Quella cosa che chiamiamo poesia, per quanto attraverso il corso dei secoli sia nata e continuerà a nascere da uno stesso movimento trascendente alla storia, prende sempre voce all’interno di quelle contingenze storiche nelle quali viviamo, e non credo possa darsi al di fuori di quella cornice, a meno che non la si consideri unicamente come un artificioso genere di manierismo letterario. Anzi, direi che è necessario che la poesia, pur continuando a includere ogni tipo di registro linguistico e di linguaggio, si manifesti anche mediante la lingua più comune e corrente di una determinata comunità, quella di cui è fatta la nostra quotidianità e il nostro tempo, e quindi, in parte, anche di cui siamo fatti noi. Già solo questo elemento potrebbe essere indizio di una certa autenticità della poesia stessa.  Ciò non significa riproporre a tavolino calchi di forme linguistiche magari logore o degradate – come, ad esempio, possono essere quelle fabbricate dal linguaggio pubblicitario o quelle appartenenti a un certo idioletto mediatico – che invadono il nostro spazio comune e privato, e quindi ripetere, arbitrariamente (magari pure con discutibili intenzioni mimetico-letterarie… ), una lingua del tutto artefatta e artificiale, priva di possibilità di senso e di peso, senza volto, una parola che ci svuota di sostanza, che ci parla come se non dovessimo mai morire, attraverso messaggi del niente indirizzati a nessuno. Tutt’altro, la poesia ha in serbo la possibilità di fondare vita e luoghi nel nostro esistere più particolare, a partire proprio dagli elementi minimi del nostro esserci quotidiano e della sua lingua, ed è lì che si manifesta e agisce. Allora, quando la poesia avviene, la sua corrente attraversa anche le parole in apparenza più comuni e semplici, di cui peraltro siamo costituiti, ridando però loro nuova linfa e rivitalizzando così la lingua che media il nostro rapporto al mondo e, di conseguenza, la nostra relazione ad esso.

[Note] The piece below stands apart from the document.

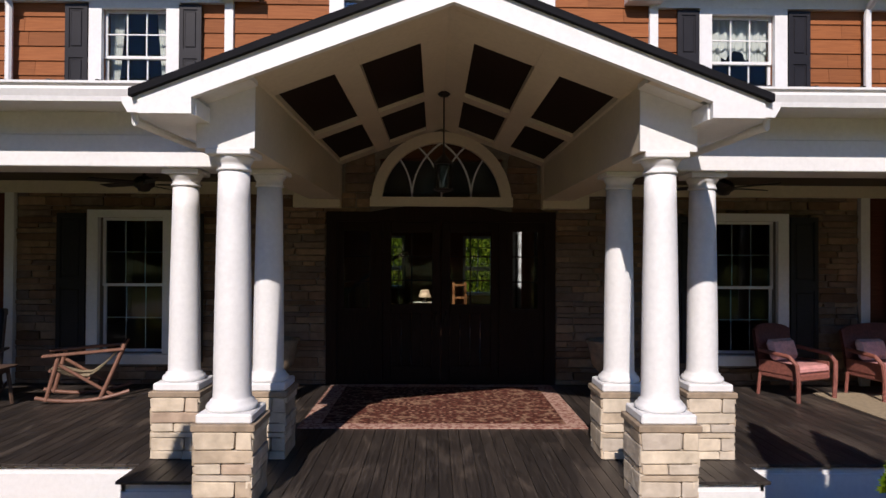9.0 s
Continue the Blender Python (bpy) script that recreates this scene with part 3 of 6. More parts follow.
def sash_window(x, w, z0, z1, y, cols, rows, casing, curtain=""):
    """A double-hung window in its opening: casing, frame, sill, muntins, two panes."""
    win = hpart("window", frame_ring(bmesh.new(), x - w / 2 - casing, x + w / 2 + casing, z0 - casing, z1 + casing * 0.7, x - w / 2, x + w / 2, z0, z1, y - 0.05, y + 0.03), "white", "white painted sash window casing")
    zm = (z0 + z1) / 2
    part("sill", boxes((x - w / 2 - casing * 0.9, x + w / 2 + casing * 0.9, y - 0.09, y - 0.05, z0 - 0.05, z0 - 0.005), bevel=0.006), "white", win)
    f, deep = 0.042, 0.05 if z0 < 2 and x < 10 else 0.0
    mw, back = (0.006, 0.021) if deep else (0.009, 0.004)
    for a, b, dy in ((zm - 0.02, z1, 0.05 + deep), (z0, zm + 0.02, 0.085 + deep)):
        part("sash", frame_ring(bmesh.new(), x - w / 2, x + w / 2, a, b, x - w / 2 + f, x + w / 2 - f, a + f, b - f, y + dy, y + dy + 0.035), "white", win)
        bm = bmesh.new()
        for i in range(1, cols):
            mx = x - w / 2 + f + (w - 2 * f) * i / cols
            box(bm, mx - mw, mx + mw, y + dy + back, y + dy + 0.03, a + f, b - f)
        for j in range(1, rows):
            mz = a + f + (b - a - 2 * f) * j / rows
            box(bm, x - w / 2 + f, x + w / 2 - f, y + dy + back + 0.002, y + dy + 0.028, mz - mw, mz + mw)
        part("muntin", bm, "white", win)
        pane = part("pane", boxes((x - w / 2 + f, x + w / 2 - f, y + dy + 0.014, y + dy + 0.02, a + f, b - f)), "glass", win)
        pane.visible_shadow = False
    if curtain:
        bm = bmesh.new()
        for s in (-1, 1):
            n = 22
            wide = w * (0.52 if curtain == "full" else 0.30)
            top = [(x + s * (w / 2 + 0.04 - wide * i / n), y + 0.22 + 0.018 * math.sin(i * 1.9), z1 + 0.1) for i in range(n + 1)]
            low = [(x + s * (w / 2 + 0.04 - wide * (0.55 if curtain == "tied" else 1.0) * i / n), y + 0.22 + 0.022 * math.sin(i * 1.9 + 0.4), z0 - 0.1 if curtain == "full" else (z0 - 0.1 if curtain == "tied" else zm + 0.05)) for i in range(n + 1)]
            quad_strip(top, low, bm)
        if curtain == "valance":
            n = 30
            quad_strip([(x - w / 2 - 0.04 + (w + 0.08) * i / n, y + 0.2 + 0.02 * math.sin(i * 1.7), z1 + 0.1) for i in range(n + 1)],
                       [(x - w / 2 - 0.04 + (w + 0.08) * i / n, y + 0.2 + 0.03 * math.sin(i * 1.7), zm + 0.08 + 0.16 * abs(math.sin(i * math.pi / 10))) for i in range(n + 1)], bm)
        part("curtain", bm, "curtain", win, "pale curtain behind the glass", True)
    return win


def shutter(x, w, z0, z1, y):
    sh = hpart("shutter", boxes((x - w / 2, x + w / 2, y - 0.035, y - 0.012, z0, z1), bevel=0.004), "black", "black panelled wooden shutter")
    zm = z0 + (z1 - z0) * 0.53
    for a, b in ((z0, zm), (zm, z1)):
        part("shutter_frame", frame_ring(bmesh.new(), x - w / 2, x + w / 2, a, b, x - w / 2 + 0.06, x + w / 2 - 0.06, a + 0.07, b - 0.07, y - 0.05, y - 0.035), "black", sh)
        part("panel", box(bmesh.new(), x - w / 2 + 0.085, x + w / 2 - 0.085, y - 0.046, y - 0.03, a + 0.10, b - 0.10, bevel=0.01), "black", sh)


UP_CURTAINS = ["full", "tied", "valance", "valance"]
for (x, w), cu in zip(UP_WINDOWS, UP_CURTAINS):
    sash_window(x, w, U_BOT, U_TOP, WALL, 3 if w > 0.8 else 2, 2, 0.19, cu)
    for s in (-1, 1):
        shutter(x + s * (w / 2 + 0.19 + 0.175), 0.33, 5.06, 6.62, WALL - 0.02)

# big arched window over the entry
bw = hpart("arched_window", prism([(-1.70, 5.03), (1.70, 5.03), (1.70, 6.91), (0.875, 6.91)] + arc(0, 6.76, 0.89, 10, 170, 28) + [(-0.875, 6.91), (-1.70, 6.91)], "y", WALL - 0.06, WALL - 0.052), "white", "white arched three-part window over the portico")
bw.data.materials[0] = M["white"]
me = bw.data
bm = bmesh.new()
for a, b, c, d in ((-1.70, -1.48, 5.03, 6.91), (1.48, 1.70, 5.03, 6.91), (-0.86, -0.70, 5.22, 6.76), (0.70, 0.86, 5.22, 6.76), (-1.48, 1.48, 5.03, 5.22), (-1.48, -0.86, 6.74, 6.91), (0.86, 1.48, 6.74, 6.91)):
    box(bm, a, b, WALL - 0.06, WALL + 0.03, c, d, bevel=0.005)
ring = arc(0, 6.76, 0.89, 0, 180, 32)
inner = arc(0, 6.76, 0.71, 0, 180, 32)
for i in range(32):
    prism([ring[i], ring[i + 1], inner[i + 1], inner[i]], "y", WALL - 0.06, WALL + 0.03, bm)
bm.to_mesh(me)
bm.free()


def bars(segs, y, width, depth, bm=None):
    """Thin flat bars along polylines in a wall plane."""
    bm = bm or bmesh.new()
    for line in segs:
        for (x0, z0), (x1, z1) in zip(line, line[1:]):
            d = Vector((x1 - x0, z1 - z0))
            if d.length < 1e-5:
                continue
            n = Vector((-d.y, d.x)).normalized() * width / 2
            prism([(x0 + n.x, z0 + n.y), (x1 + n.x, z1 + n.y), (x1 - n.x, z1 - n.y), (x0 - n.x, z0 - n.y)], "y", y, y + depth, bm)
    return bm


def gothic(r, cz, n, steps=14):
    """Crossing arcs of a fan window: circles of the radius of the opening, kept within it."""
    lines = []
    for k in range(1, n):
        x0 = -r + 2 * r * k / n
        for s in (-1, 1):
            pts = []
            R = 1.12 * r
            for i in range(steps * 2 + 1):
                a = (math.pi * 0.62) * i / (steps * 2)
                p = (x0 + s * (R - R * math.cos(a)), cz + R * math.sin(a))
                if math.hypot(p[0], p[1] - cz) > r + 0.01:
                    break
                pts.append(p)
            lines.append(pts)
    return lines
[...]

Per concludere, ti invito a scegliere tre poesie per salutare i nostri lettori.

Avevi detto che c’è sempre una possibilità,
anche con lo scarto del giorno, per fare
una cena nuova, fatta di soli avanzi da finire;
fondi di bottiglia e pietanze da scaldare.
Ti avrei vista sfornare un mondo intero
se avessi avuto treni da perdere. E allora
a tavola, in cucina, dalle finestre di una casa
possibile, avrei guardato i binari diventare
un niente, lontano, una striscia persa.
Ma ho acquistato il biglietto sbagliato
e ora quel niente si è fatto
infinito binario.

*

Il centro di un corpo è fuori da se stesso,
ovunque, là dove la pelle si dissolve.

Ogni albero contribuisce alla foresta
del nostro respiro, ed è una foresta.
La mano è la pietra, il vetro, la terra
bagnata sotto i piedi nudi dell’aria.

*

Senti questo silenzio in ascolto.
Riporta un discorso che sai:
nocciolo che non si lascia mai dire.
A ritroso, ogni parola
ha fatto ritorno alla matrice
per dissolversi nelle cose,
per riportarti alle cose,
le cose che ora parlano da sé.
Non è più necessario evocare:
è saturo lo spazio e sono
trasparenti i segni.

Questa solidità sotto i piedi
che non viene più a mancare,
la tenace tettoia del cielo,
entrambe congiunte nelle mani aperte
per i giochi delle dita
sdoppiate nell’ombra.

(la versione ridotta di questa intervista a cura di Grazia Calanna, è apparsa sul quotidiano LA SICILIA del 10.02.2019, pagina Cultura, rubrica “Ridenti e Fuggitivi”).